Lee later challenged that protocol and asked to be executed by firing squad, a method not legal in Alabama. His lawyers have also asked Ivey to commute his sentence, citing that his jury voted for life without parole before a judge overrode that recommendation and imposed death. Alabama banned that practice, known as judicial override, in 2017, but the change did not apply retroactively.

“Two courts ruled the method unconstitutional. Today, the Constitution prevailed,” Lee’s legal team said. “Now Governor Ivey can finish what the jury started: restore the jury’s verdict of life without parole.”

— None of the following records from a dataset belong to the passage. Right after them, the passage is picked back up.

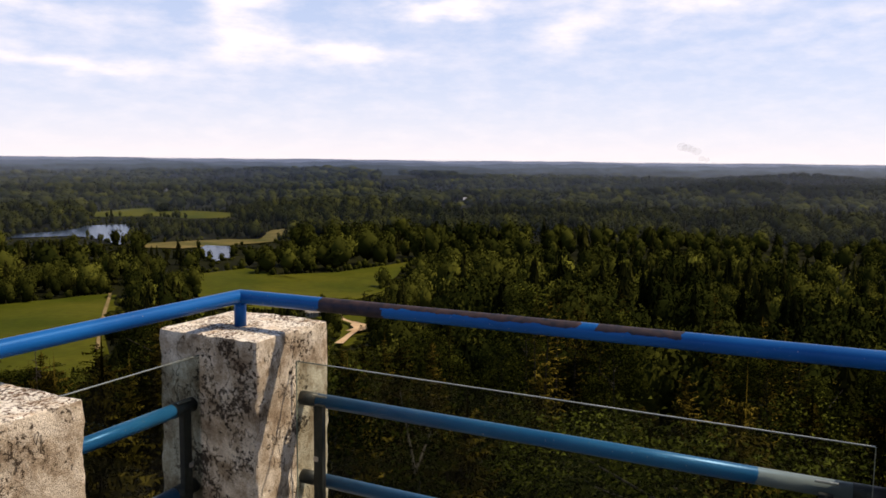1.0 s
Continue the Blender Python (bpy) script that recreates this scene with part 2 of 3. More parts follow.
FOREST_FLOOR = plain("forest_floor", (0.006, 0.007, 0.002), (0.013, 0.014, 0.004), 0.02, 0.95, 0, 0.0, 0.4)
GRASS = plain("meadow_grass", (0.034, 0.045, 0.0030), (0.066, 0.067, 0.0065), 0.016, 0.9, 0, 0.0, 0.25)
REED = plain("dry_reed", (0.17, 0.13, 0.052), (0.055, 0.058, 0.018), 0.02, 0.9, 0, 0.0, 0.3)
TRACK_EARTH = plain("earth_track", (0.13, 0.105, 0.045), (0.22, 0.165, 0.085), 0.1, 0.95, 0, 0.0, 1.5)
SAND = plain("gravel_road", (0.36, 0.25, 0.15), (0.48, 0.35, 0.22), 0.1, 0.95, 0, 0.0, 1.5)
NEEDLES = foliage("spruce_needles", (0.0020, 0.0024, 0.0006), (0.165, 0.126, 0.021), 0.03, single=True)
LEAVES = foliage("broad_leaves", (0.0026, 0.0040, 0.0008), (0.090, 0.104, 0.017), 0.07, single=True)
FAR_NEEDLES = foliage("distant_spruce", (0.0035, 0.0050, 0.0017), (0.054, 0.053, 0.011), 0.04)
FAR_LEAVES = foliage("distant_leaves", (0.0090, 0.0123, 0.0028), (0.103, 0.108, 0.0185), 0.06)
BARK = plain("grey_bark", (0.03, 0.024, 0.018), (0.06, 0.05, 0.04), 3, 0.95, 0, 0.01)
DEAD_WOOD = plain("dead_wood", (0.035, 0.028, 0.022), (0.085, 0.07, 0.055), 5, 0.9)
BIRCH_BARK = plain("birch_bark", (0.02, 0.018, 0.015), (0.055, 0.05, 0.043), 4, 0.9, 0, 0.005)


def glass_material():
    m, nt, b = material("dusty_glass", 0.03)
    nt.nodes.remove(b)
    clear = nt.nodes.new("ShaderNodeBsdfTransparent")
    clear.inputs[0].default_value = (0.86, 0.90, 0.87, 1)
    gloss = nt.nodes.new("ShaderNodeBsdfGlossy")
    gloss.inputs["Roughness"].default_value = 0.03
    dust = nt.nodes.new("ShaderNodeBsdfDiffuse")
    dust.inputs[0].default_value = (0.5, 0.48, 0.42, 1)
    fr = nt.nodes.new("ShaderNodeFresnel")
    fr.inputs[0].default_value = 1.15
    mx = nt.nodes.new("ShaderNodeMixShader")
    nt.links.new(fr.outputs[0], mx.inputs[0])
    nt.links.new(clear.outputs[0], mx.inputs[1])
    nt.links.new(gloss.outputs[0], mx.inputs[2])
    mx2 = nt.nodes.new("ShaderNodeMixShader")
    nt.links.new(calc(nt, "MULTIPLY", ramp(nt, noise_node(nt, 2.5, 5), (0.4, (0, 0, 0)), (0.75, (1, 1, 1))), 0.0025), mx2.inputs[0])
    nt.links.new(mx.outputs[0], mx2.inputs[1])
    nt.links.new(dust.outputs[0], mx2.inputs[2])
    nt.links.new(mx2.outputs[0], nt.nodes["Material Output"].inputs[0])
    return m


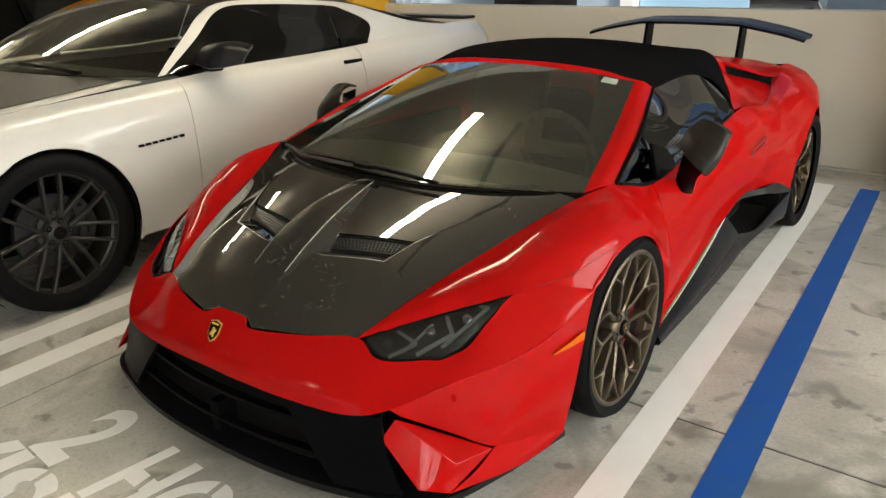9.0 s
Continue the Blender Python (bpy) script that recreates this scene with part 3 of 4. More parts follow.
EDGE = B3[:5] + [(.642, -.912, .350), (.762, -.780, .412), (.838, -.665, .438), (.889, -.557, .462), (.930, -.425, .508), (.945, -.270, .562)]
def between(k, bulge):
    return [tuple(Vector(a).lerp(Vector(b), k) + Vector((bulge, -bulge, 0))) for a, b in zip(TOP[5:], EDGE[5:])]
front = surf([TOP, B1[:5] + between(.33, .002), B2[:5] + between(.67, .002), EDGE], 8, 6)
upper = surf([EDGE[5:],
              [(.650, -.905, .342), (.773, -.786, .345), (.846, -.678, .348), (.896, -.578, .350), (.938, -.455, .375), (.957, -.350, .425)],
              [(.658, -.897, .333), (.777, -.787, .300), (.838, -.700, .275), (.885, -.622, .255), (.922, -.475, .240), (.942, -.371, .260)],
              [(.665, -.888, .325), (.775, -.785, .255), (.82, -.733, .215), (.85, -.675, .185), (.885, -.52, .145), (.912, -.365, .100)]], 8, 6)
low_lip = surf([[(.848, -.680, .184), (.884, -.52, .146), (.912, -.365, .101)], [(.838, -.77, .142), (.887, -.57, .112), (.911, -.367, .087)], [(.815, -.862, .112), (.880, -.62, .085), (.907, -.368, .068)]], 8, 6)
panel("front_bumper", [front, upper, low_lip], M_RED, car, "glossy red front bumper", both=True, weld=.002, smooth=22)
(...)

The legal fight accelerated this week. A federal district judge initially found Alabama’s nitrogen method constitutional. The 11th U.S. Circuit Court of Appeals reversed that decision, saying the protocol posed “a substantial risk of serious harm” and likely caused “severe air hunger and corresponding emotional distress, anxiety, physiological stress, and physical discomfort” before death. The district court then barred Alabama from using the method on Lee.

Nitrogen hypoxia involves strapping an industrial-grade mask to a prisoner’s face and forcing the person to breathe nitrogen, depriving the body of oxygen. Alabama told the Supreme Court the method “rapidly causes death” and described it as “humane, painless, effective, and reliable.”

Opponents say it amounts to torture. The American Thoracic Society filed a brief opposing Alabama’s request, saying “nitrogen hypoxia executions cause intense, inhumane suffering.” Witnesses to prior nitrogen executions have described prisoners shaking, gasping, moaning or struggling against restraints. According to media witnesses, Anthony Boyd, executed in Alabama in October, took 30 minutes to be declared dead.

Alabama became the first state to use nitrogen gas in executions in 2024. Eight people have been executed by nitrogen in the United States, including seven in Alabama and one in Louisiana. Alabama’s primary execution method remains lethal injection, though the state has said obtaining the drugs has been difficult in recent years.

Lee was found guilty in 2000 of murdering Ellis and Thompson and attempting to murder Helen King. Authorities said Lee entered Jimmy’s Pawn Shop with relatives, claimed he was looking at wedding rings, left, then returned minutes later with a sawed-off shotgun and opened fire.

Lee told NBC News this week that he is remorseful and has found redemption through his Christian faith. “God — he’s not finished,” he said. “He’s still working, not only on my behalf, but on the other brothers’ behalf that are still facing this situation.”